Die NIS2-Richtlinie der EU, die auf eine Stärkung der Cybersicherheit in Europa abzielt, sollte ursprünglich bis Oktober 2024 in deutsches Recht umgesetzt werden. Doch nun wird sich das deutsche NIS2-Umsetzungsgesetz mindestens bis zum Frühjahr 2025 verzögern. Diese Verzögerung wirft viele Fragen für Betreiber von kritischen Infrastrukturen und wichtigen Einrichtungen auf. Welche Pflichten ergeben sich jetzt für sie? Was sollten Unternehmen und Einrichtungen der Bundesverwaltung tun, um sich trotz der rechtlichen Unsicherheiten vorzubereiten?
Keine unmittelbaren Pflichten aus der NIS2-Richtlinie
Zunächst einmal wichtig zu verstehen: Europäische Richtlinien wie die NIS2-Richtlinie gelten im Gegensatz zu Verordnungen nicht unmittelbar in den Mitgliedstaaten. Sie müssen erst in nationales Recht umgesetzt werden. Das bedeutet, dass Betreiber von kritischen Infrastrukturen und besonders wichtigen Einrichtungen vor der Verabschiedung des NIS2-Umsetzungsgesetzes in Deutschland keine direkten Pflichten aus der NIS2-Richtlinie haben.

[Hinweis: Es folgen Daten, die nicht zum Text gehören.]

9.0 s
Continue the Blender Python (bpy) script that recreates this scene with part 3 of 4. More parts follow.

So dürfen Behörden keine Maßnahmen oder Bußgelder gegen Unternehmen verhängen, solange das nationale Gesetz noch nicht in Kraft ist. Dies ist besonders wichtig, da es in dieser Übergangszeit auch unzulässig ist, belastende Verwaltungsakte auf Grundlage der NIS2-Richtlinie zu erlassen.

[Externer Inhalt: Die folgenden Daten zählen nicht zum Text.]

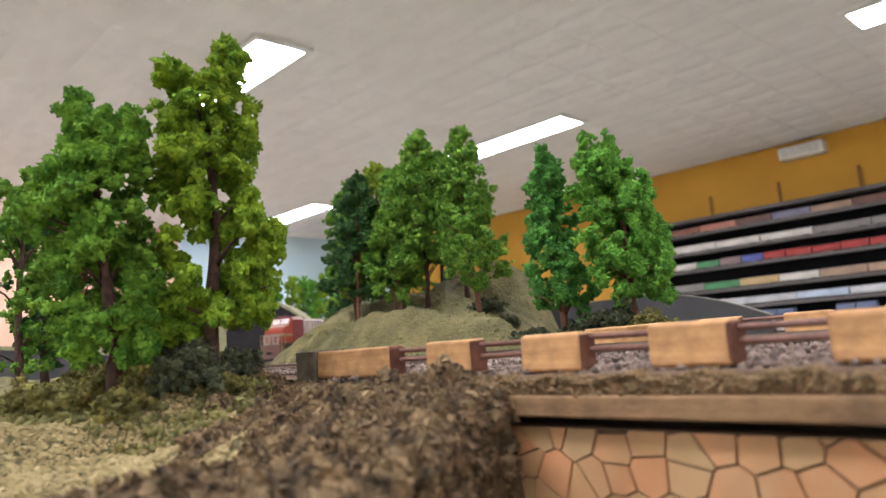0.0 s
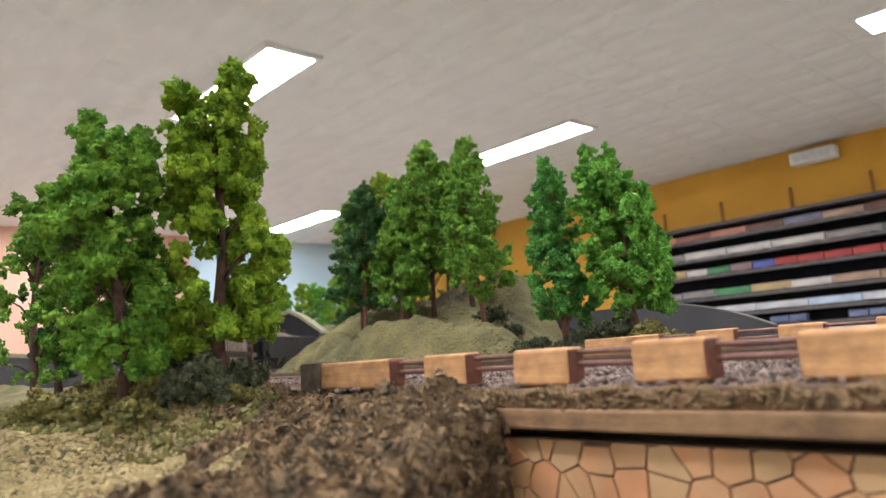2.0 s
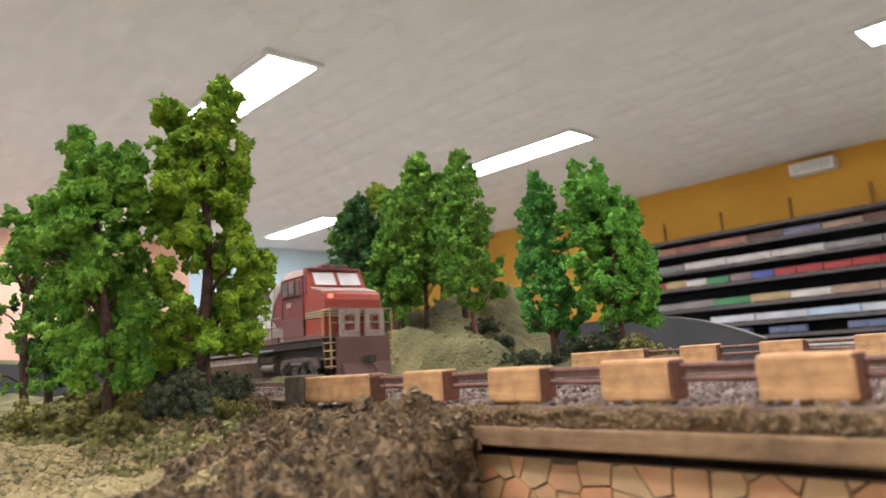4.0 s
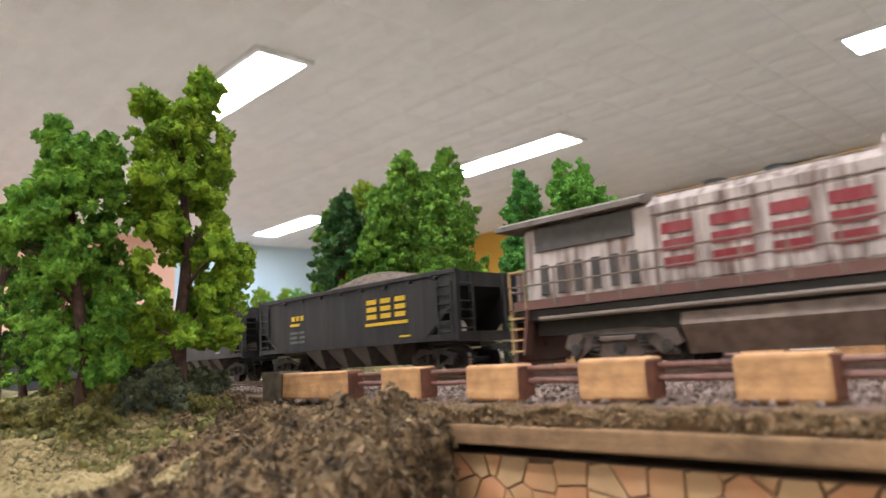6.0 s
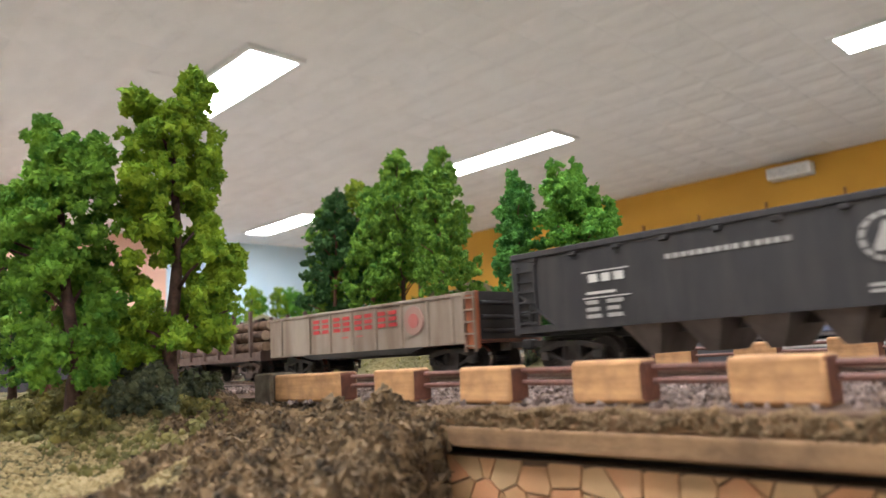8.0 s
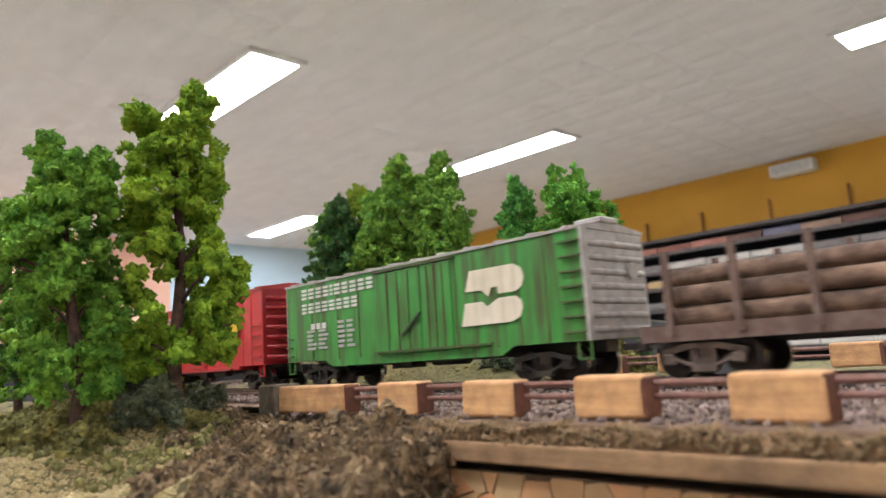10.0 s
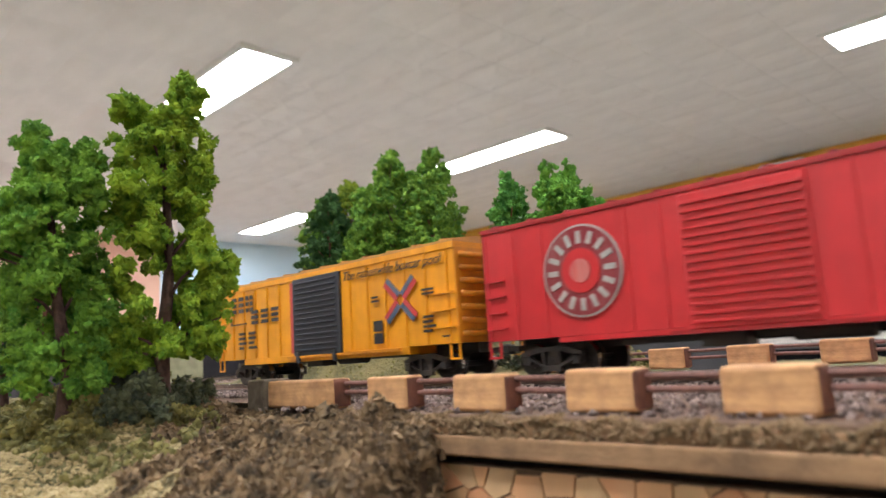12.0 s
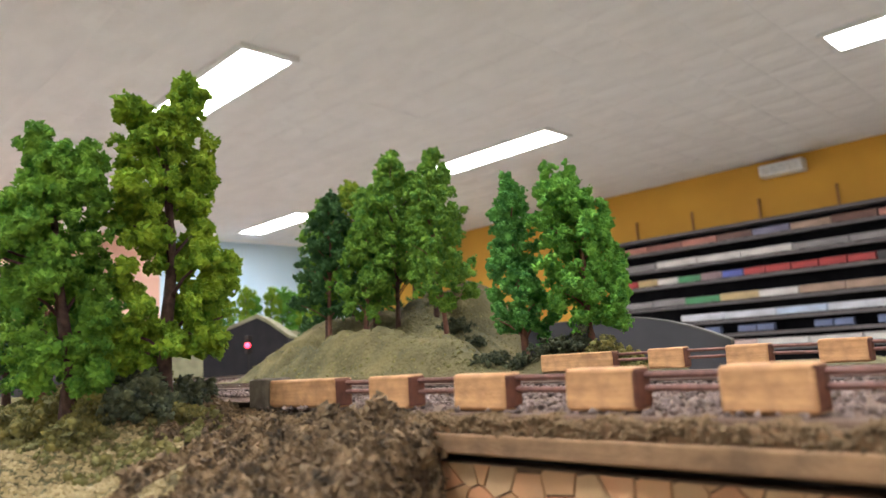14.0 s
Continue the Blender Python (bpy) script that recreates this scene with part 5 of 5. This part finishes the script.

Verzögerte Umsetzung: Was sind die Risiken?
Trotzdem besteht ein gewisses Risiko für KRITIS-Betreiber. Denn ab dem Ablauf der Umsetzungsfrist der NIS2-Richtlinie – also ab Oktober 2024 – müssen nationale Gerichte bestehendes Recht richtlinienkonform auslegen. Das bedeutet, dass bei der Auslegung deutscher Gesetze die Vorgaben der NIS2-Richtlinie berücksichtigt werden können.
Dies könnte vor allem in Streitfällen relevant werden. Beispielsweise könnten Versicherungen die Auszahlung verweigern, wenn die betroffenen Unternehmen ab Oktober 2024 die Sicherheitsanforderungen der NIS2-Richtlinie nicht eingehalten haben. Auch in Schadensersatzprozessen könnten Kunden, die von Cyberangriffen betroffen sind, sich auf die Richtlinie stützen.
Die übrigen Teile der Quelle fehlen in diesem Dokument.